The team employs 3-D motion tracking which uses special cameras to detect the movement of reflective markers on the patient’s foot and leg and a force-plate to build anatomical and functional models. This enables them to study in detail the complex movement, forces and pressures experienced by joints and muscles which are damaged in inflammatory joint disease.
Use of ultrasound is popular with patients
The use of diagnostic ultrasound and the foot pressure measurement analysis system is popular with patients. “It’s an invaluable tool from an educational point of view, as patients can see what is going on with their joints from looking at the images on the screen. Explaining what’s going on is always a crucial part of patient management,” says Debbie Turner. “If they can see from the ultrasound images that joints have been extensively damaged by their disease and that foot pressures overlying these joints are so extreme that they can’t be relieved effectively by any other means but surgery, then they are often far more willing to consider having foot surgery. So the equipment will help them make critical decisions based on evidence.”
Patients also benefit from attending the specialist monthly clinic at the gait lab at GCU and talking to the podiatry team, as it’s often the first time they have had an opportunity to speak about something that has been troubling them and disabling them for a long period of time. Debbie Turner is only too well aware of the hit and miss nature of podiatry provision in the UK and particularly in Scotland and is working with NHS colleagues to gather evidence and create a business case for more posts, following examples of best practice in NHS areas such as Fife, and Ayrshire and Arran.
A direct, practical effect on patient care
The team are already running two patient-oriented trials which could have a direct, practical effect on patient care. The first is a small scale preliminary trial, run by Ruth Semple, using ultrasound imaging to diagnose inflammation around the tendon at the back of the foot, and comparing the effectiveness of a custom-made insole which acts as a splint to stabilise the foot joints, compared to an ultrasound-guided injection of steroid. Treatment will be provided for three months. “This double-headed approach tackles both the mechanical and inflammatory factors that may be at the root of this problem,” explains Ruth.

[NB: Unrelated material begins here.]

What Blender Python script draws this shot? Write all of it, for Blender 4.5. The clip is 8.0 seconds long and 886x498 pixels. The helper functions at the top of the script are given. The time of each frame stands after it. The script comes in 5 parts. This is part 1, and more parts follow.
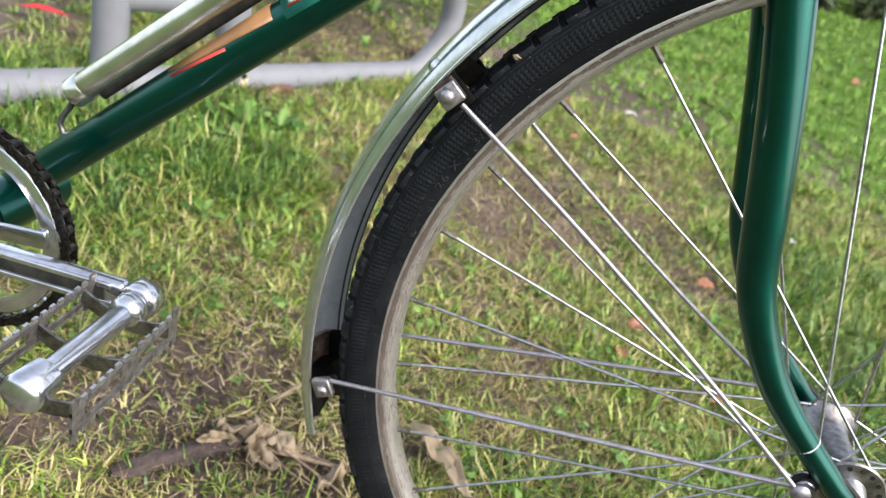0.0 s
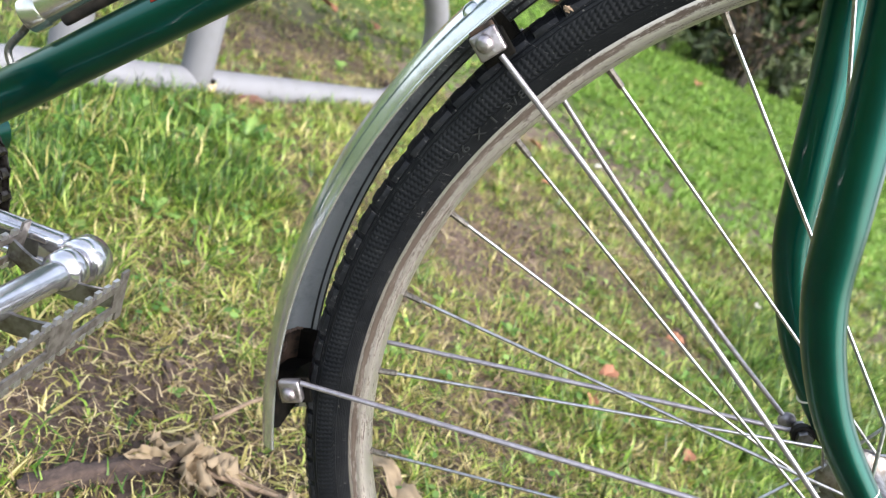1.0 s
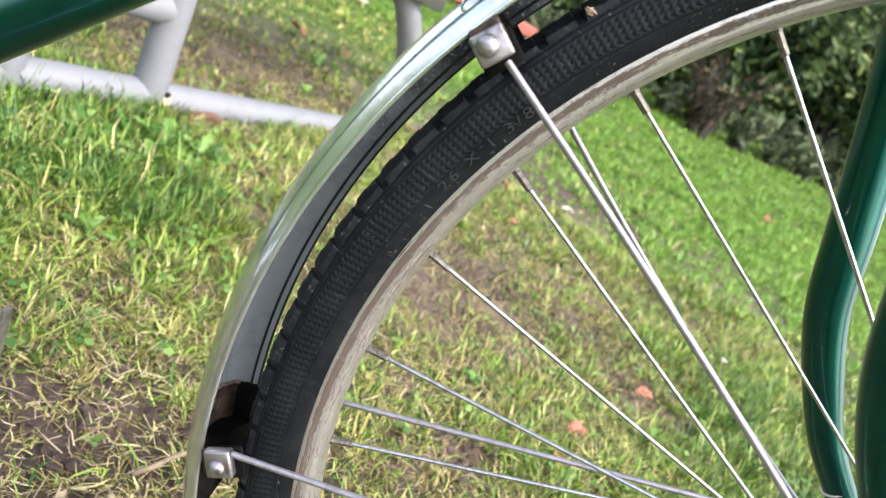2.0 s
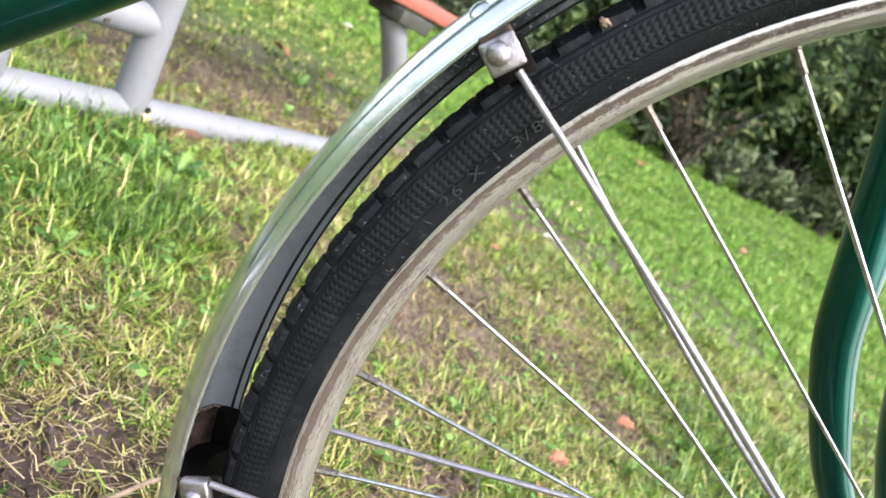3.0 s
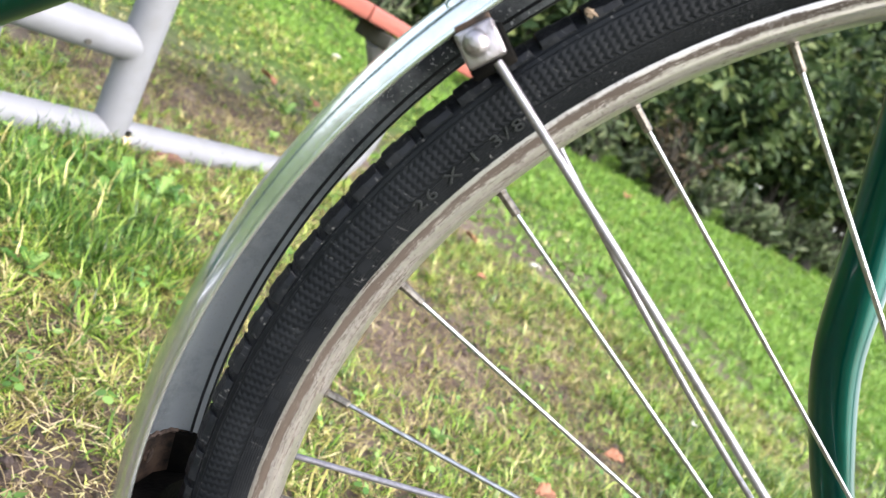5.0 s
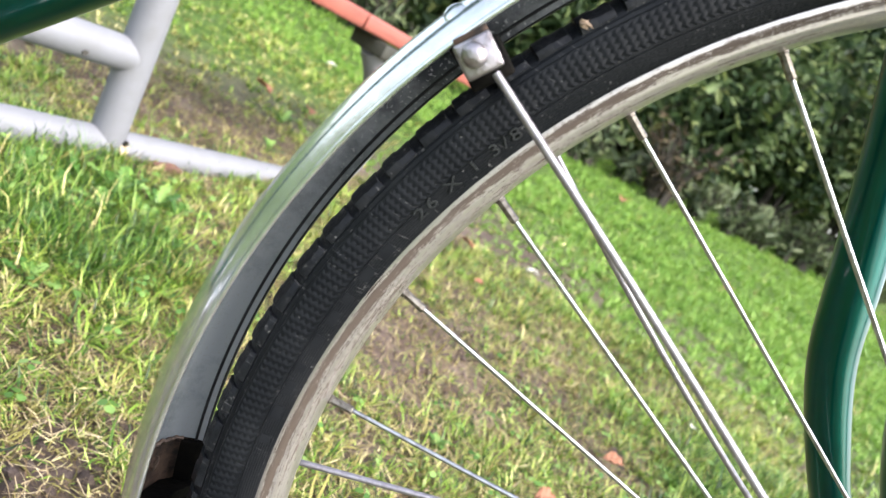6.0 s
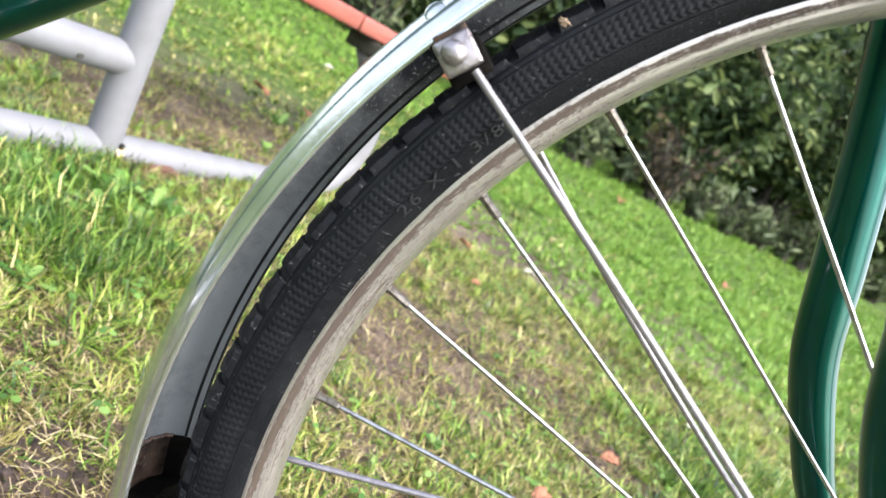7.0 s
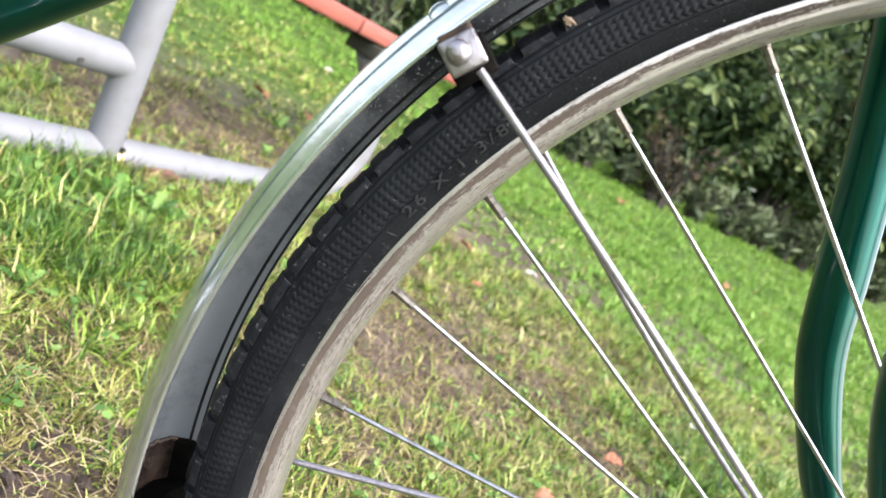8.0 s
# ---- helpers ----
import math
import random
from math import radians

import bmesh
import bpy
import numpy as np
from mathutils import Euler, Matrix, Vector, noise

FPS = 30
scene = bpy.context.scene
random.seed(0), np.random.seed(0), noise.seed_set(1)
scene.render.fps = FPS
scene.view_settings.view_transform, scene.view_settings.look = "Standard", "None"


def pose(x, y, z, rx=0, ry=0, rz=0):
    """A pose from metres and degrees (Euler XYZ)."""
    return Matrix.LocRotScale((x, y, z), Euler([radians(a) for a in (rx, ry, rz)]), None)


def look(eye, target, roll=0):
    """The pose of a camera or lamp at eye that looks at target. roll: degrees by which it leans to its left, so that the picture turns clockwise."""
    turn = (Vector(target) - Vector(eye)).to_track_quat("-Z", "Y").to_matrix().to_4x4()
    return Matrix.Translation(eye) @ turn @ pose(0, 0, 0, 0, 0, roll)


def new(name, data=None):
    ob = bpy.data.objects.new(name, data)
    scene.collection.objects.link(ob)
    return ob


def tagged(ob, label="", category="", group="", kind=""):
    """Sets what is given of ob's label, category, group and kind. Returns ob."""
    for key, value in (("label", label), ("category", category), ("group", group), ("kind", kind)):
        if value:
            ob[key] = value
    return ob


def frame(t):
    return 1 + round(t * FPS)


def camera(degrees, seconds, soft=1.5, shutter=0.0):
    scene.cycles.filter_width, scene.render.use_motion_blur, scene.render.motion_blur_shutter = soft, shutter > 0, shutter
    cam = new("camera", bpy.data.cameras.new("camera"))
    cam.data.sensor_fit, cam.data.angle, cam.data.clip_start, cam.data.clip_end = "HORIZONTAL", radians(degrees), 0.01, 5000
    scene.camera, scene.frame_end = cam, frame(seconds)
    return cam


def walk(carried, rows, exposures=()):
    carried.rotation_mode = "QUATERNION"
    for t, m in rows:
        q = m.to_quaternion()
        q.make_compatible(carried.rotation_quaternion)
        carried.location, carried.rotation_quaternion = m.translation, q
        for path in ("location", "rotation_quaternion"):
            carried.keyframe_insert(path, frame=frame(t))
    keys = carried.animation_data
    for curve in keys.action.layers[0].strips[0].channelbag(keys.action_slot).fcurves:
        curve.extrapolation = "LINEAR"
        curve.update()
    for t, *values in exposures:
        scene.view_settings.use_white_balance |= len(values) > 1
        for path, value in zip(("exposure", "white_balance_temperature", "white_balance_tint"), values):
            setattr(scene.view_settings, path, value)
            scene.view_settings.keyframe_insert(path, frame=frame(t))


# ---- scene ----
cam = camera(60.73, 8.0, soft=1.2)
ROWS = [
    (0.0, -0.2679, -0.4458, 0.5878, 61.003, -17.994, 12.95),
    (0.5, -0.2768, -0.4304, 0.5393, 63.298, -21.182, 12.455),
    (1.0, -0.2877, -0.4031, 0.5107, 65.644, -24.282, 11.405),
    (1.5, -0.2988, -0.3583, 0.4889, 67.853, -26.801, 10.038),
    (1.7, -0.2983, -0.3452, 0.4867, 68.352, -27.427, 9.779),
    (2.8, -0.3061, -0.3175, 0.4716, 71.557, -29.768, 7.954),
    (3.0, -0.3064, -0.3167, 0.4705, 71.882, -29.995, 7.841),
    (3.5, -0.308, -0.3088, 0.4653, 72.625, -30.424, 7.652),
    (4.0, -0.2994, -0.2988, 0.4571, 73.297, -30.531, 7.409),
    (4.5, -0.2994, -0.2943, 0.4565, 74.189, -30.572, 7.079),
    (4.7, -0.2963, -0.2949, 0.4588, 74.475, -30.584, 7.031),
    (5.8, -0.2978, -0.3011, 0.4598, 75.422, -30.134, 6.548),
    (6.0, -0.2982, -0.302, 0.4602, 75.505, -29.978, 6.444),
    (6.5, -0.2949, -0.3022, 0.4601, 75.619, -29.85, 6.412),
    (7.0, -0.2915, -0.3048, 0.4621, 75.733, -29.658, 6.317),
    (7.5, -0.292, -0.3063, 0.4631, 75.854, -29.511, 6.266),
    (8.0, -0.2929, -0.3044, 0.4603, 75.95, -29.307, 6.226),
]
EXPOSURES = [(0.0, 1.68), (0.5, 1.83), (1.0, 1.96), (1.5, 2.05), (3.0, 2.20), (4.5, 2.25), (8.0, 2.22)]
walk(cam, [(t, pose(x, y, z, rx, ry, rz)) for t, x, y, z, rx, ry, rz in ROWS], EXPOSURES)
cam.data.dof.use_dof = True
cam.data.dof.focus_distance = 0.40
cam.data.dof.aperture_fstop = 12.5

# ---- world and light ----
SUN_UP, SUN_TURN = 43, 118
world = bpy.data.worlds.new("sky")
scene.world = world
world.use_nodes = True
wn = world.node_tree.nodes
sky = wn.new("ShaderNodeTexSky")
sky.sky_type = "NISHITA"
sky.sun_disc = False
sky.sun_elevation, sky.sun_rotation = radians(SUN_UP), radians(SUN_TURN)
sky.air_density, sky.dust_density, sky.ozone_density = 1.0, 3.0, 1.0
wn["Background"].inputs["Strength"].default_value = 0.152
haze = wn.new("ShaderNodeHueSaturation")
haze.inputs["Saturation"].default_value = 0.55
world.node_tree.links.new(sky.outputs[0], haze.inputs["Color"])
world.node_tree.links.new(haze.outputs[0], wn["Background"].inputs["Color"])
sun = new("sun", bpy.data.lights.new("sun", "SUN"))
sun.data.energy, sun.data.angle, sun.data.color = 1.1, radians(26), (1.0, 0.96, 0.90)
sun.matrix_world = look((math.sin(radians(SUN_TURN)) * math.cos(radians(SUN_UP)) * 8, math.cos(radians(SUN_TURN)) * math.cos(radians(SUN_UP)) * 8, 8 * math.sin(radians(SUN_UP))), (0, 0, 0))

# ---- materials ----


def mat(name, colour, rough=0.5, metal=0.0, spec=0.5):
    m = bpy.data.materials.new(name)
    m.use_nodes = True
    b = m.node_tree.nodes["Principled BSDF"]
    b.inputs["Base Color"].default_value = (*colour, 1)
    b.inputs["Roughness"].default_value = rough
    b.inputs["Metallic"].default_value = metal
    b.inputs["Specular IOR Level"].default_value = spec
    return m


def add(m, kind, **values):
    n = m.node_tree.nodes.new(kind)
    for k, v in values.items():
        n.inputs[k.replace("_", " ")].default_value = v
    return n


def link(m, a, b):
    m.node_tree.links.new(a, b)


def bsdf(m):
    return m.node_tree.nodes["Principled BSDF"]


def coords(m, scale=(1, 1, 1)):
    tc = m.node_tree.nodes.new("ShaderNodeTexCoord")
    mp = m.node_tree.nodes.new("ShaderNodeMapping")
    mp.inputs["Scale"].default_value = scale
    link(m, tc.outputs["Object"], mp.inputs["Vector"])
    return mp.outputs[0]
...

Testing the effect of a new footcare package
The second, being run by Jim Woodburn with PhD student Gordon Hendry, involves up to 60 children and teenagers with painful feet as a result of their arthritis, and is being co-run with medics at Yorkhill and Glasgow Royal Infirmary. Of the 250 youngsters being treated at Yorkhill, only 18 have attended any podiatry services.
They are testing the effectiveness of a new foot-care package which ensures that patients receive treatment quickly, and uses various techniques to diagnose foot problems, including, inevitably, ultrasound. Some of the youngsters will also be offered steroid injections, personalised orthoses, exercises and physiotherapy. The team are hopeful that these measures will make their foot problems more treatable and less painful.
“The joints that are affected are still growing, and inflammation in growing joints can cause quite significant deformity,” explains Gordon Hendry. “Some kids with arthritis have really severe, rigid feet and may require multiple surgery before the age of 20. We’re trying to raise awareness of this problem as well as trying to improve treatment for these youngsters.”
Professor Woodburn is well aware that academic podiatry is still a new medical specialty and may take some time to take its place among more established areas like rheumatology. He knows there’s so much to be done, and is aware that his team simply can’t do everything that’s needed. Nevertheless he is rightly proud of his young team and what they are achieving. “We’re one of the most productive groups in the university,” he says, and you get the feeling there’s a lot more to come.